As part of the assessment process and before they are granted use of the mark, organisations must show that they meet the standards for each of the RACE principles and have an action plan to tackle areas of improvement. A RACE action plan will include measures for publicly reporting on progress, improving HR practices, increasing diversity at senior levels and educating staff on racial inequality.

Suzy Brain England OBE, Chair of the Board, said: “We are committed to being an inclusive employer, and believe that the RACE Code will support us to deliver the highest standards in recruitment, promotion and the development of our employees.

“From the work we do with schools (encouraging pupils to look at health careers) and in our recruitment to all roles, and the development of our individuals, we want everyone to achieve their aspirations and employ a workforce that mirrors the diverse communities we serve. We worked closely with Dr George from the very inception of the Code and we are now the first NHS organisation to be accredited, of which I am very proud.”

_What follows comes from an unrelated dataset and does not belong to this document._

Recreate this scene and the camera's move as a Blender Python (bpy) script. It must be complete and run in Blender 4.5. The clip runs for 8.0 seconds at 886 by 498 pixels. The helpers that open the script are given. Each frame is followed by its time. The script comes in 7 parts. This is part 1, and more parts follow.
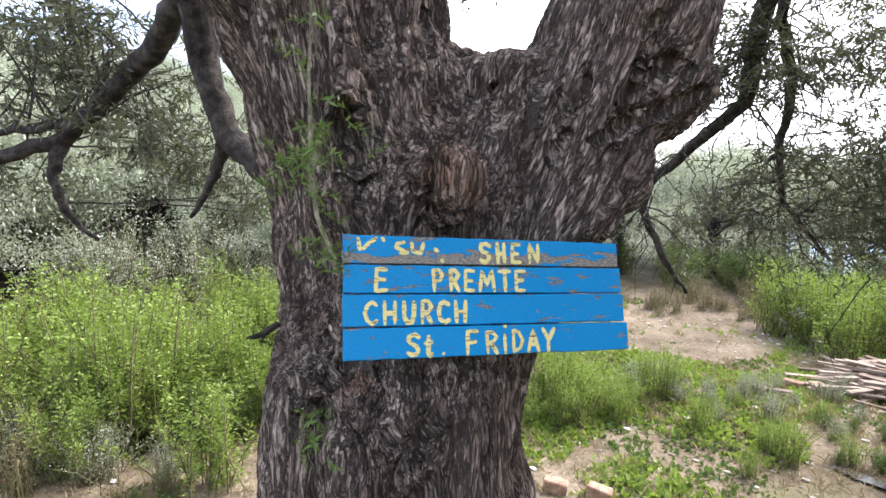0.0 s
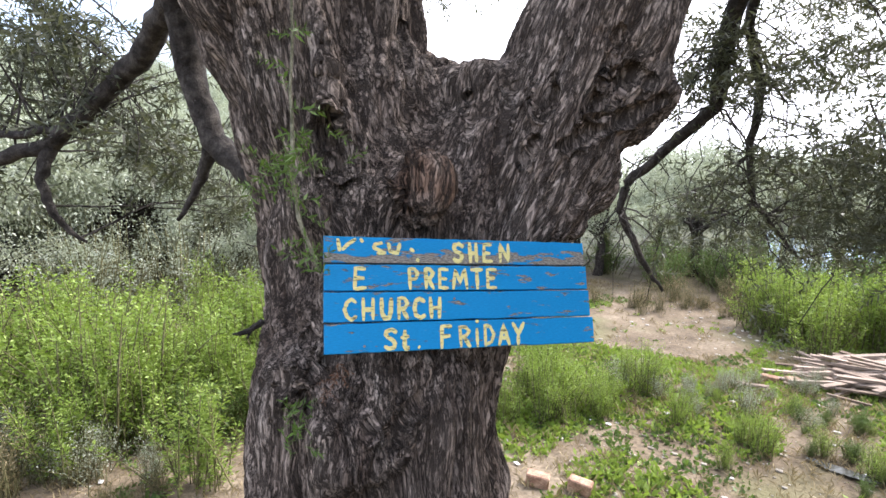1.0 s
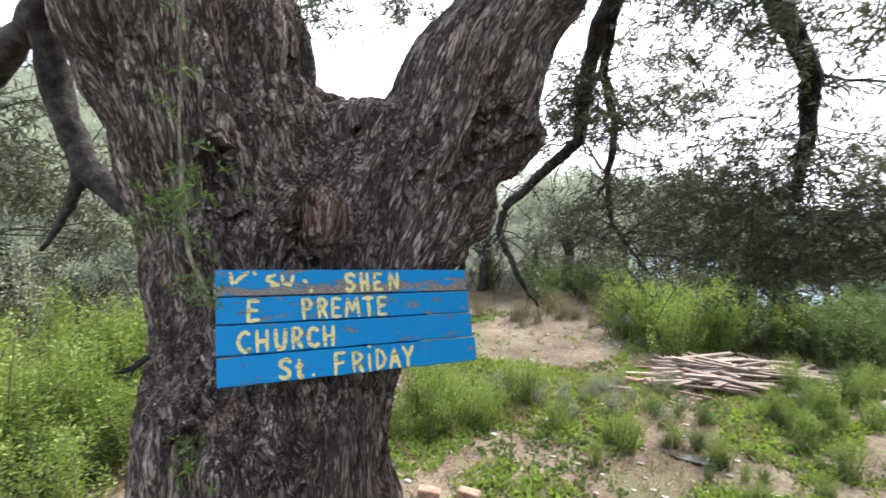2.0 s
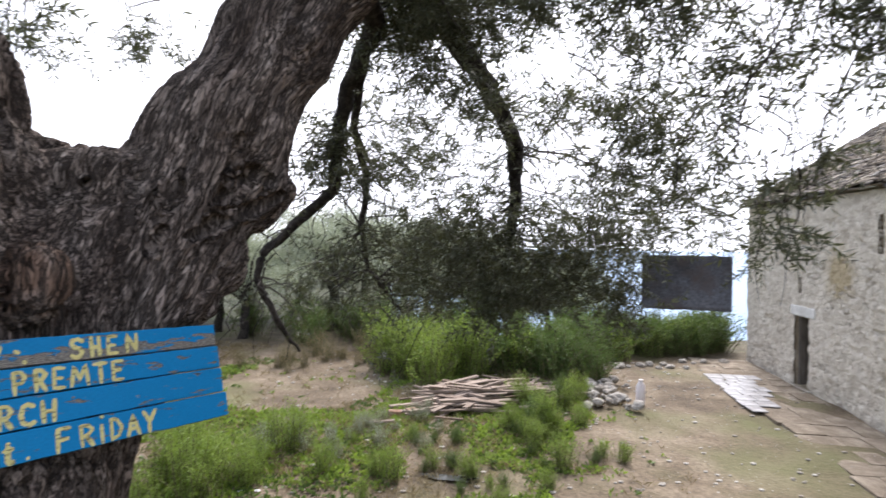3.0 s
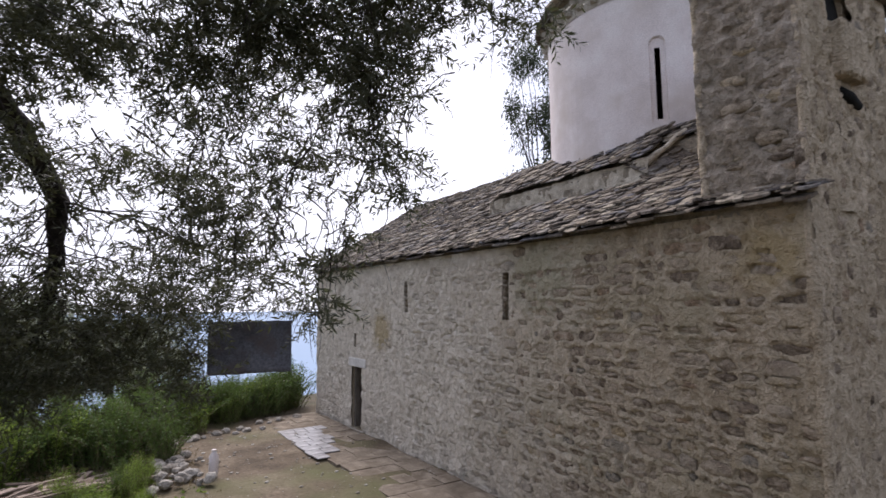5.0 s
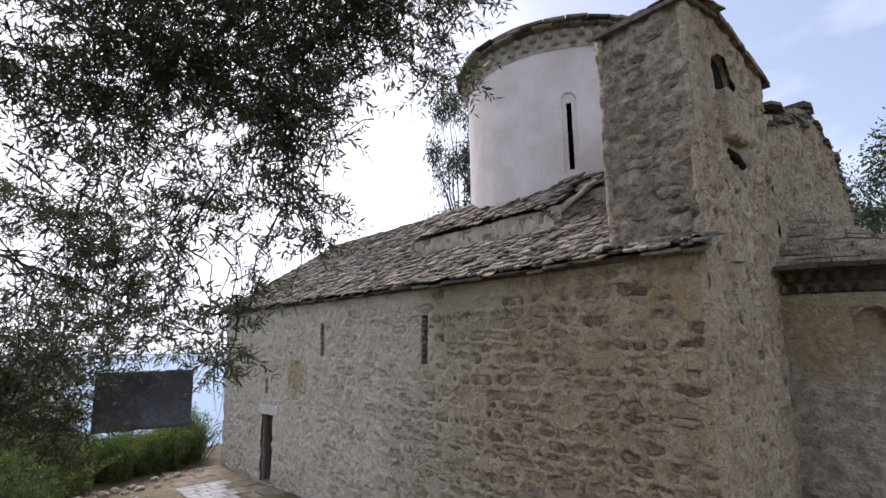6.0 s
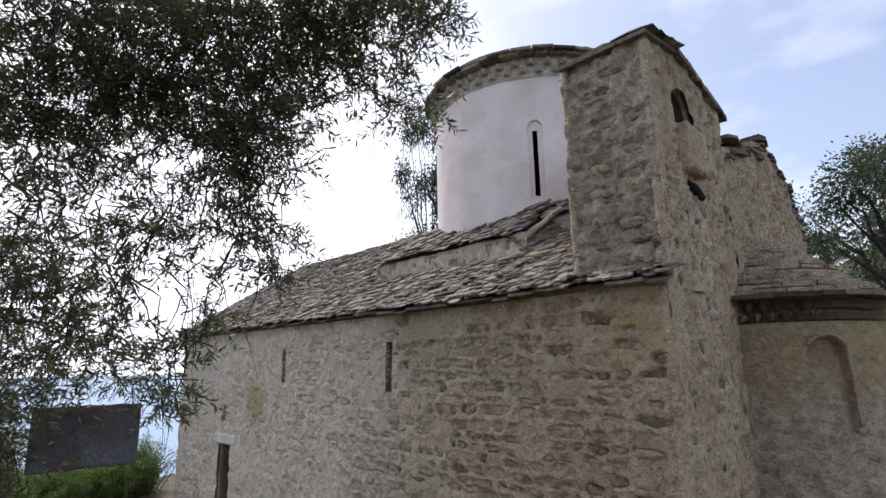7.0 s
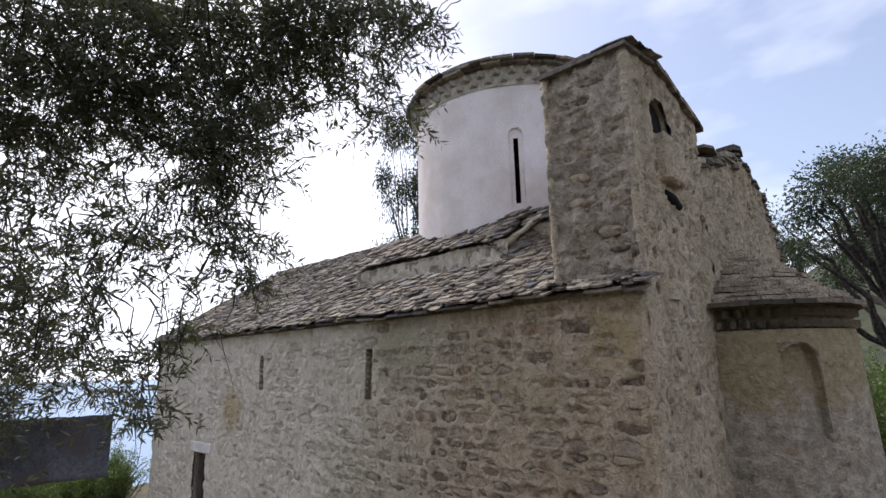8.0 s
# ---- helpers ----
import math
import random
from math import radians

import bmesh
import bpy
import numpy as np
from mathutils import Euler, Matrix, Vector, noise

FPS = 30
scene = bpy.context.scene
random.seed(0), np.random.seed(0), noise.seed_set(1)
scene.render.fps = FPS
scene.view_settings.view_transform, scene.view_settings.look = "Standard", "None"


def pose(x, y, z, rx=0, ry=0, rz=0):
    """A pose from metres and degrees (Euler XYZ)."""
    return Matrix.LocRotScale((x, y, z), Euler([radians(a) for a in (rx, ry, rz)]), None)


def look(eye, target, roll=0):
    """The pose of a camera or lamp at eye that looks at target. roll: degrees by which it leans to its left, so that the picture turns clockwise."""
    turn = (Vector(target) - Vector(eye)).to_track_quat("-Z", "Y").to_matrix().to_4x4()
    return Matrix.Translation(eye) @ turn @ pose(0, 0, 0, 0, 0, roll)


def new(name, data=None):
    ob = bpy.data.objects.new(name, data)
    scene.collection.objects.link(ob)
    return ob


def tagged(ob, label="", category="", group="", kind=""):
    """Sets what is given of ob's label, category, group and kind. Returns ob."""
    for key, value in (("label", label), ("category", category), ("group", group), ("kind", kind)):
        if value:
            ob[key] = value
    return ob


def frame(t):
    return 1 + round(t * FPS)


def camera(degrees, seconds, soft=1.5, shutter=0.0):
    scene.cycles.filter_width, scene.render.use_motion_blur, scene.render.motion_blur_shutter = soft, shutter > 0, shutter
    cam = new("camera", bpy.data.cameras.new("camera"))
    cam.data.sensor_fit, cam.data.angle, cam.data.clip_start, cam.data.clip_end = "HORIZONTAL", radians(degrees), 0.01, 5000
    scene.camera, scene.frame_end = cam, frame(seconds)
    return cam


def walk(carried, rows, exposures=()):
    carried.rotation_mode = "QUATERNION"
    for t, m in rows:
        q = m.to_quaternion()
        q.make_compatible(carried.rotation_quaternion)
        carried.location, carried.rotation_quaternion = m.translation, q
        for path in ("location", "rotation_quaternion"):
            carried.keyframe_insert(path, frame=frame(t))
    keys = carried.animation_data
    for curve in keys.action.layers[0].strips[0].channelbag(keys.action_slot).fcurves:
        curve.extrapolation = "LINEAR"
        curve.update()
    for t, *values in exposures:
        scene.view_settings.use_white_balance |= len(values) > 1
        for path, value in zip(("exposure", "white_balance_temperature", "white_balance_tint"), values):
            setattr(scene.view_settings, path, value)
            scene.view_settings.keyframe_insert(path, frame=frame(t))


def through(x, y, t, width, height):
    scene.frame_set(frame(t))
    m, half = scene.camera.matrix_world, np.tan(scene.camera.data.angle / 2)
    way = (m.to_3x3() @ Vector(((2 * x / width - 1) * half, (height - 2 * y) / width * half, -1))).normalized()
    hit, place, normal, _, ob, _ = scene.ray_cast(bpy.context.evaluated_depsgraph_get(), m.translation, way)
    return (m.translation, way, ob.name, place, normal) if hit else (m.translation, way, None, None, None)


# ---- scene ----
# seconds, stops, kelvin and tint by which the film's own exposure and white balance drift
EXPOSURES = [(0.0, 1.68, 6350, 15), (1.2, 1.63, 6350, 15), (2.3, 1.36, 6350, 13), (2.6, 1.26, 6350, 13), (3.0, 0.95, 6370, 15), (3.5, 0.56, 6400, 17), (4.5, 0.14, 6350, 20), (5.2, 0.08, 6350, 20), (6.5, 0.25, 6350, 16), (8.0, 0.24, 6350, 16)]
cam = camera(78.99, 8.0, soft=1.5, shutter=0.22)
PATH = [
    (0.0, 0.005, 0.003, 1.552, 82.61, -0.86, 46.77),
    (0.5, 0.055, -0.012, 1.554, 82.63, -0.76, 46.09),
    (1.0, 0.138, -0.050, 1.567, 82.71, -0.69, 45.51),
    (1.2, 0.162, -0.064, 1.581, 82.76, -0.66, 44.91),
    (2.3, 0.267, -0.234, 1.661, 85.82, -1.19, 26.83),
    (2.5, 0.305, -0.274, 1.677, 86.61, -1.16, 22.07),
    (3.0, 0.391, -0.351, 1.709, 89.34, -0.63, 9.00),
    (3.5, 0.457, -0.434, 1.729, 91.85, -0.19, -3.76),
    (4.0, 0.573, -0.461, 1.761, 93.57, -0.04, -14.98),
    (4.5, 0.618, -0.610, 1.765, 94.67, 0.12, -25.08),
    (5.0, 0.568, -0.598, 1.771, 95.88, 0.58, -32.95),
    (5.2, 0.561, -0.594, 1.775, 96.49, 0.73, -35.31),
    (6.5, 0.692, -0.552, 1.913, 101.49, 0.95, -43.35),
    (7.0, 0.717, -0.548, 1.959, 102.01, 1.03, -44.74),
    (7.5, 0.720, -0.553, 1.990, 102.25, 1.09, -45.79),
    (8.0, 0.722, -0.547, 2.014, 102.39, 1.20, -46.79),
]
walk(cam, [(t, pose(*row)) for t, *row in PATH], EXPOSURES)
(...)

In the past year, the Trust has strengthened its commitment to fairness within the organisation, appointing Kirby Hussain as Equality, Diversity and Inclusion Lead, whilst a Black, Asian and Minority Ethnic (BAME) Staff Network has been established.

The Race Equality Code draws learning and recommendations outlined in reports, charters, and pledges, with the aim of supporting organisations who are actively tackling diversity and inclusion challenges. It was launched in October last year as part of Black History Month 2020 by Dr Karl George MBE and a national steering group of experts in governance and racial inequalities.